Maksymilian Ciężki (/pl/; Samter, Province of Posen (now Szamotuły, Poland), 24 November 1898 - 9 November 1951 in London, England) was the head of the Polish Cipher Bureau's German section (BS–4) in the 1930s, during which time—from December 1932—the Bureau decrypted German Enigma messages.

During the German invasion of Poland in September 1939, Ciężki escaped to France to continue work on breaking Enigma ciphers. In 1943 he was captured by the Germans and interned in an S.S. concentration camp.

==Career==
In the 1930s, Ciężki, as an army captain, was chief of the Polish General Staff Cipher Bureau's German section (Biuro Szyfrów-4, abbreviated BS-4). This section "broke" (decrypted) German Enigma machine ciphers. Ciężki was also deputy to the Cipher Bureau's chief, Major (later, Lt. Col.) Gwido Langer, and in addition supervised the radio-intercept stations at Starogard in the Polish Corridor, at Poznań in western Poland, and at Krzesławice, near Kraków in southern Poland.

In March 1943, now-Major Ciężki, Lt.
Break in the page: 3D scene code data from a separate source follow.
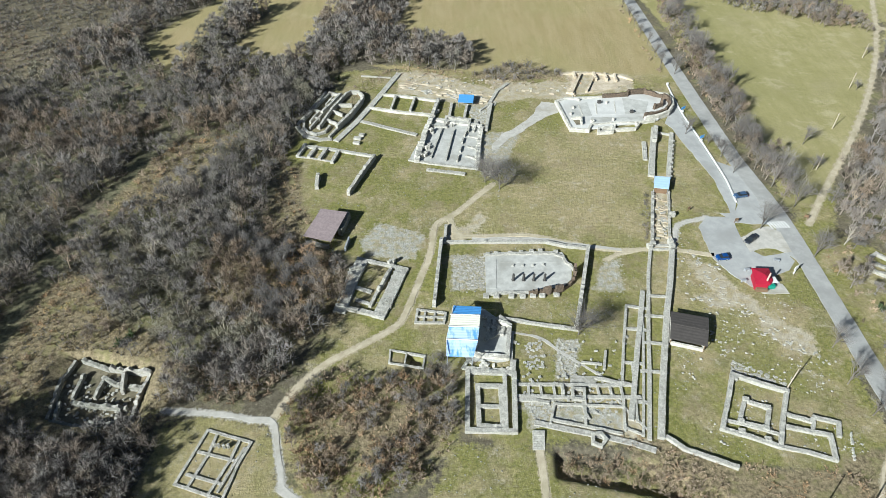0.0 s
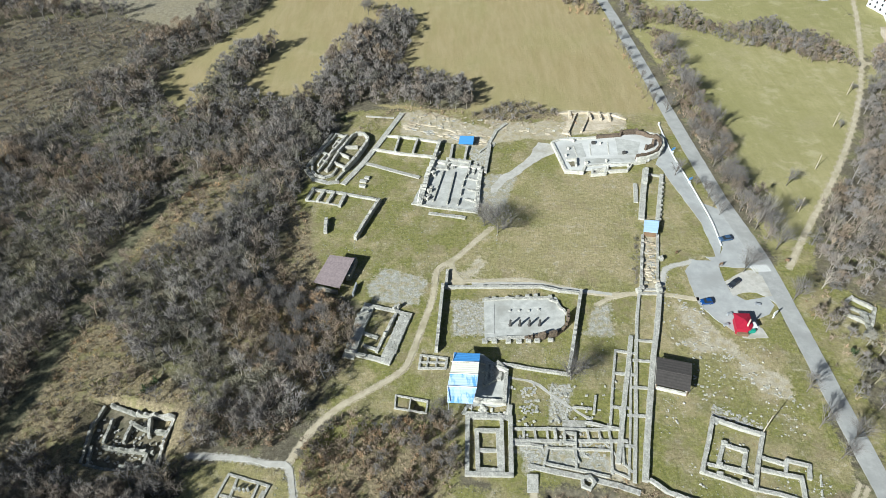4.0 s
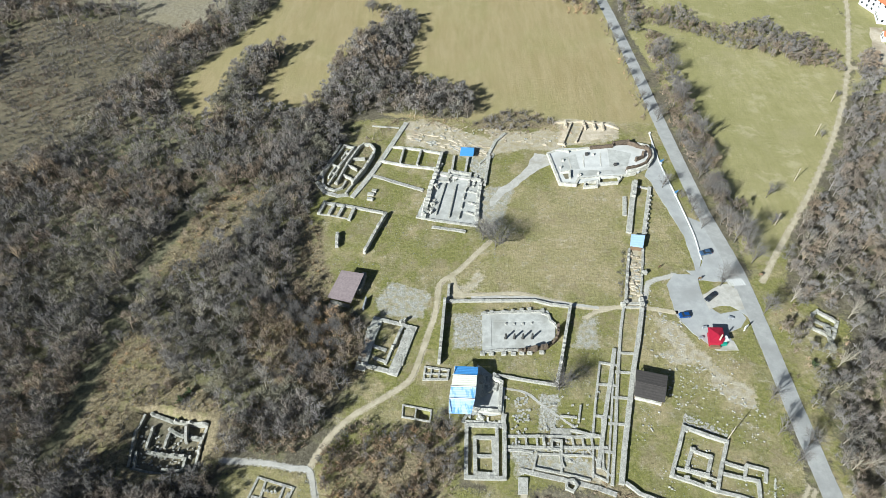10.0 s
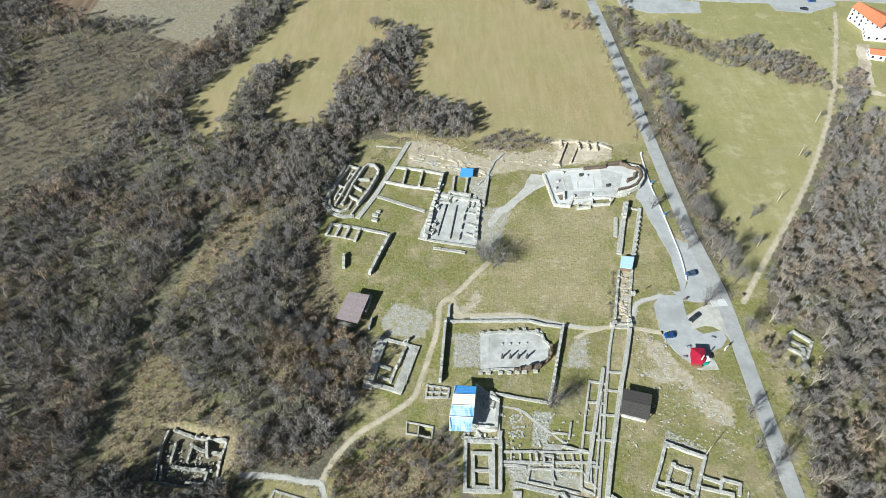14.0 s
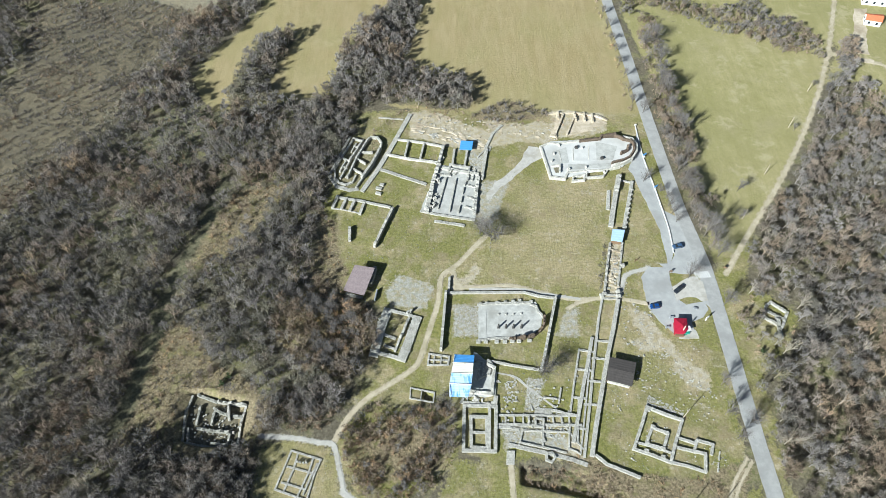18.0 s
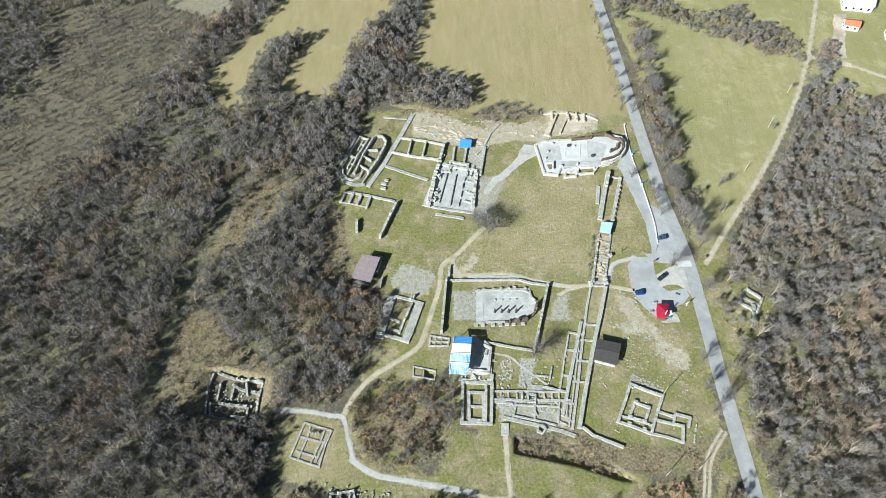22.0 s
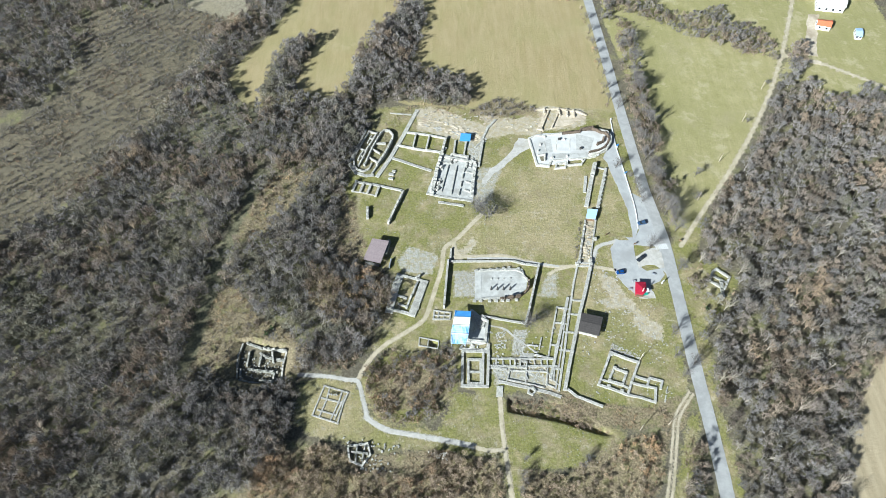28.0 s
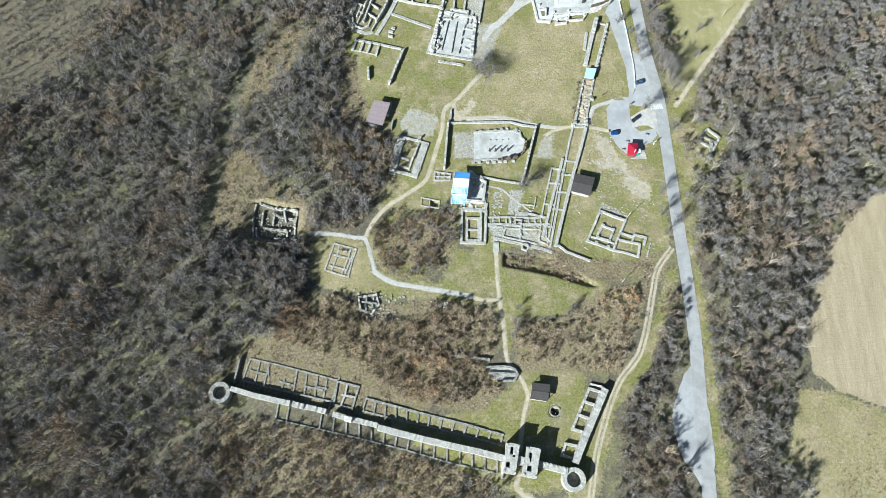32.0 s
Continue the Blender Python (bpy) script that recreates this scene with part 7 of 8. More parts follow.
for i in range(90):
    p = lerp(*[(66.4, 60.4), (76.6, 55.8)], rng.uniform(0, 1))
    block(east, p[0] + rng.uniform(0, 1.4), p[1] + rng.uniform(-0.8, 2.4), rng.uniform(0.3, 0.9), rng.uniform(0.25, 0.6), rng.uniform(0.04, 0.12), rng.uniform(-40, 10), M_RUBBLE if i % 3 else M_STONE)
for i in range(14):
    p = lerp(*[(87.1, 43.6), (84.8, 36.9)], rng.uniform(0, 1))
    block(east, p[0], p[1], rng.uniform(0.3, 0.8), rng.uniform(0.3, 0.6), rng.uniform(0.15, 0.4), rng.uniform(0, 90), M_STONE)

overgrown = thing("overgrown_ruin", "overgrown grey stone building ruin at the wood's edge", "ruin")
walls(overgrown, [(117.5, 97.7), (119.5, 99.0), (124.3, 94.6), (120.6, 88.6), (115.1, 92.9)], 0.9, 0.9, M_RUBBLE, True, ragged=0.5)
walls(overgrown, [(117.1, 95.5), (122.5, 91.8)], 0.8, 0.8, M_DARKSTONE, ragged=0.5)
walls(overgrown, [(120.0, 92.8), (119.1, 84.5), (117.5, 85.5)], 1.2, 1.2, M_DARKSTONE, ragged=0.5)

spoil = thing("rubble_heap", "pale clay lumps and stones strewn along the excavation edge", "stones")
for i in range(75):
    p = lerp(*[(-13.3, 197.1), (50.3, 187.3)], rng.uniform(0, 1))
    block(spoil, p[0] + rng.uniform(-1, 1), p[1] + rng.uniform(-4, 4), rng.uniform(0.3, 1.5), rng.uniform(0.25, 0.8), rng.uniform(0.12, 0.45), rng.uniform(-25, 40), M_CUT if i % 3 else M_RUBBLE)

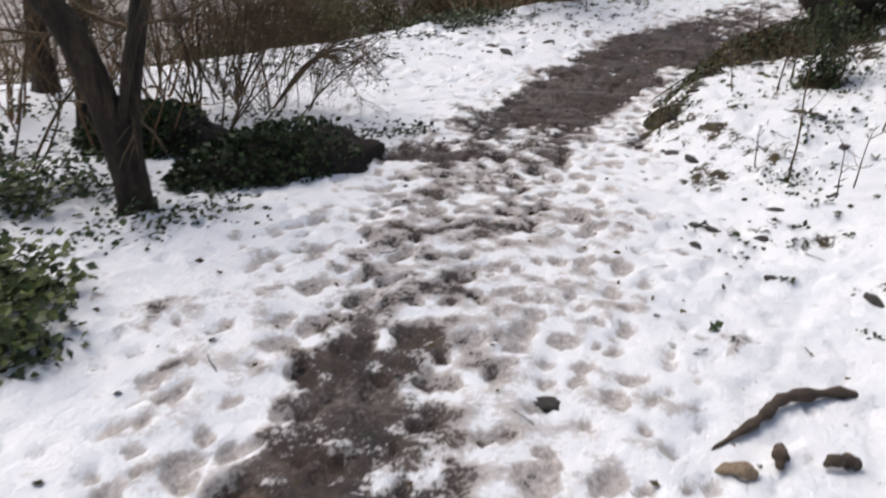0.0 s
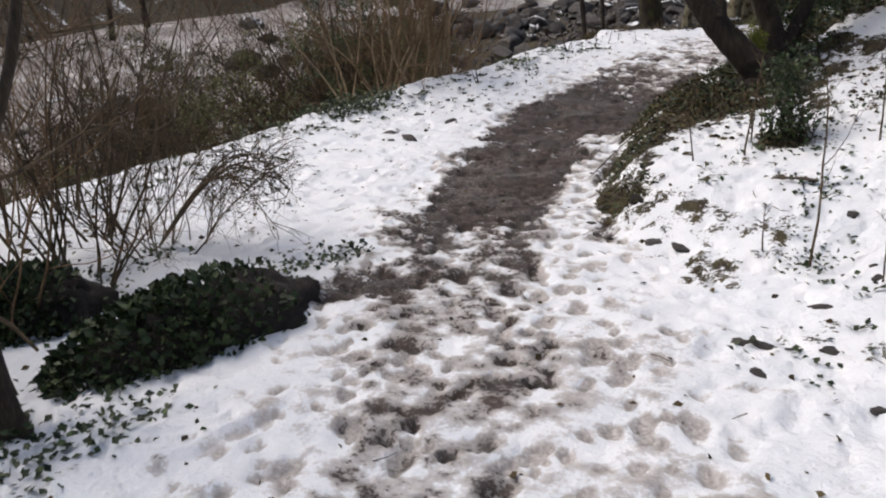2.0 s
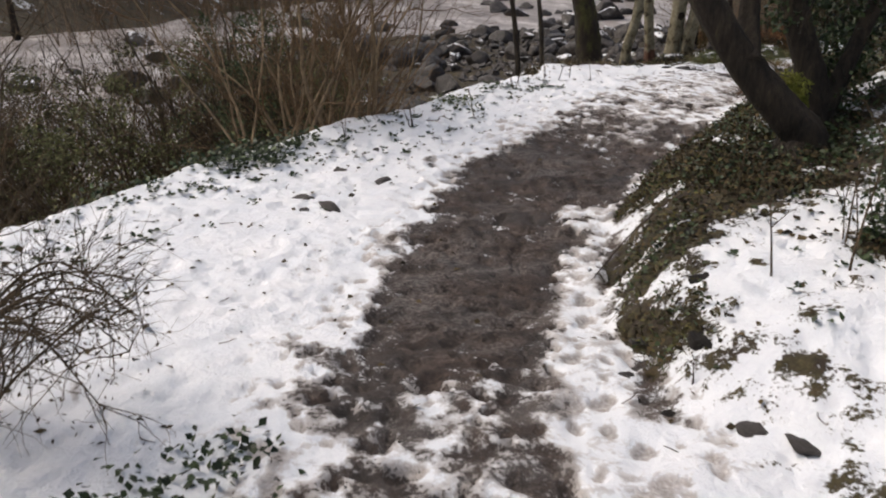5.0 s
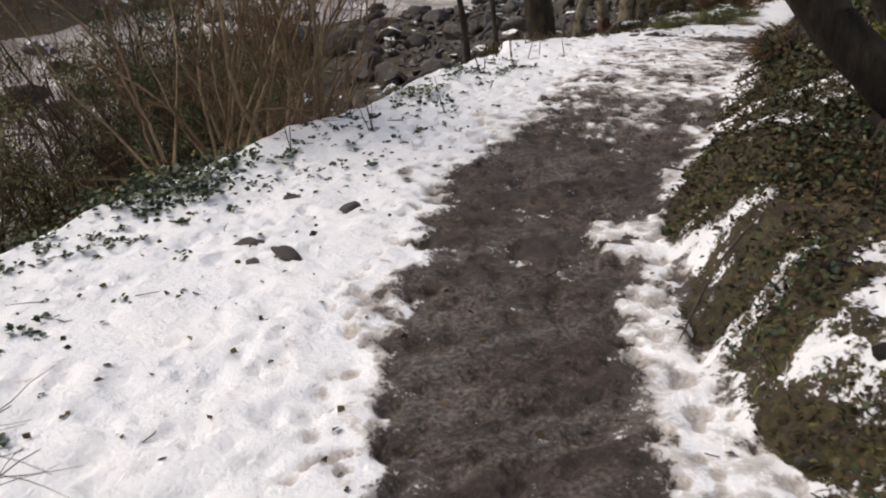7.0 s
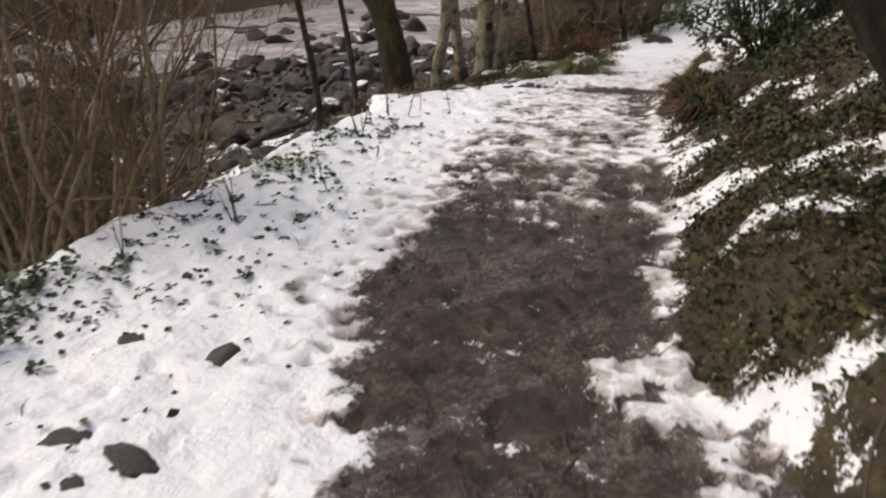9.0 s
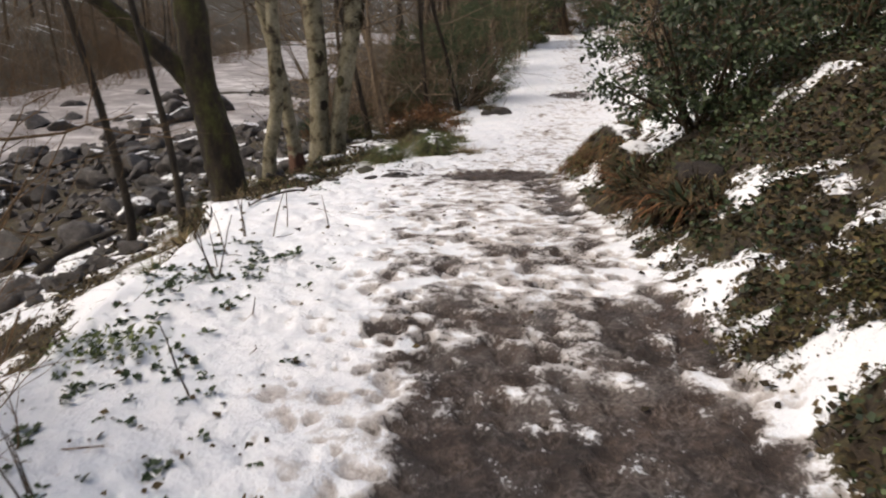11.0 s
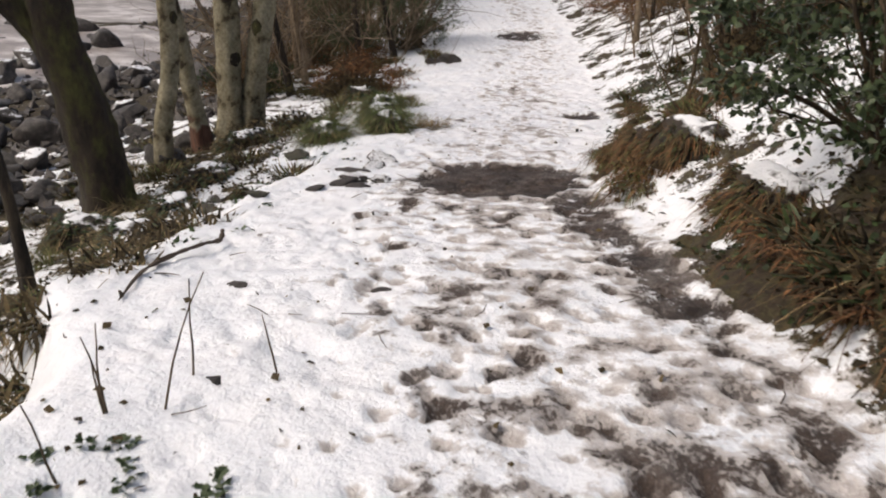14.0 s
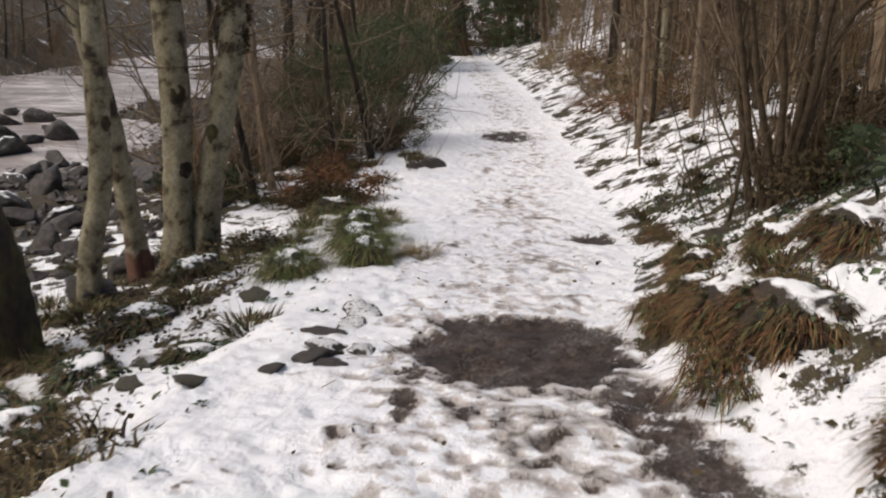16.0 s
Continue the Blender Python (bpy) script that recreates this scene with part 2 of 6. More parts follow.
def water_material():
    m, nt, bsdf = node_material("river_water")
    n = add_noise(nt, 1.1, 7, 0.68, stretch=(1, 0.6, 1))
    nt.links.new(add_ramp(nt, n, [(0.3, (0.15, 0.126, 0.112)), (0.5, (0.31, 0.272, 0.25)), (0.66, (0.66, 0.625, 0.60))]), bsdf.inputs["Base Color"])
    bsdf.inputs["Roughness"].default_value = 0.4
    add_bump(nt, bsdf, n, 0.8, 0.12)
    return m


# ---- the lie of the land ----
# the path's middle line: x, y, z, shelf to its left, foot of the bank to its right
LINE = np.array([
    (-0.3, -3.0, 0.22, 5.0, 2.4), (-0.2, 0.0, -0.12, 5.0, 2.2), (0.0, 3.0, -0.45, 5.0, 1.7), (0.6, 5.6, -0.76, 4.4, 1.0),
    (1.2, 7.4, -0.98, 3.2, 0.75), (1.95, 8.8, -1.05, 2.5, 0.8), (3.1, 10.2, -1.07, 2.35, 0.8), (4.7, 11.8, -1.09, 2.0, 0.75),
    (6.3, 13.3, -1.22, 1.62, 0.75), (8.0, 14.8, -1.50, 0.95, 0.75), (9.9, 15.9, -1.72, 0.95, 1.0), (12.5, 17.5, -1.95, 1.1, 1.3),
    (15.3, 19.2, -2.02, 1.1, 1.4), (20.0, 22.1, -2.05, 1.2, 1.4), (28.6, 28.1, -2.03, 1.3, 1.3), (36.5, 34.0, -2.0, 1.3, 1.3), (46.0, 41.3, -1.9, 1.4, 1.3)])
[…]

Col. Langer, Lt. Antoni Palluth and civilians Edward Fokczyński and Kazimierz Gaca were betrayed by their French guide and captured by the Germans as they attempted to cross from German-occupied France into Spain.

Ciężki and Langer were sent to an SS concentration camp where, during interrogations, they managed to protect the secret of Enigma decryption. They convinced their interrogators that, while the Poles had had some success with solving the Enigma early on, changes introduced by the Germans just before the start of the war had prevented any further decryption.

Palluth, Fokczyński and Gaca — according to Col. Stefan Mayer, prewar chief of the intelligence department in Section II of the Polish General Staff — likewise "were acquainted to the last detail with the... breaking [of] Enigma. They were kept by [the] Germans in most awful conditions [at a time] when [the] Enigma secret was still of great importance for the Western Allies. Langer and his four comrades did not reveal [it] to the Germans, thus [making it possible to continue] exploiting this source of [intelligence] till the end of the war."

In mid-1945, liberated, Major Ciężki and Lt. Colonel Langer arrived in London, where they were badly received by Colonel Gano, chief of the Polish Section II in Britain. Gano had believed a distorted account by Lt. Colonel Bertrand that represented the failure to evacuate Langer's group from France as having been due to Langer's hesitation and lack of nerve. Langer and Ciężki were sent to a Polish signals camp at Kinross, Scotland, where Langer, bitter, disappointed, and convinced that he had been betrayed by the French when they no longer had need of him, died on 30 March 1948.

Ciężki died on 9 November 1951, after living the last three years on subsidies from the Assistance Board.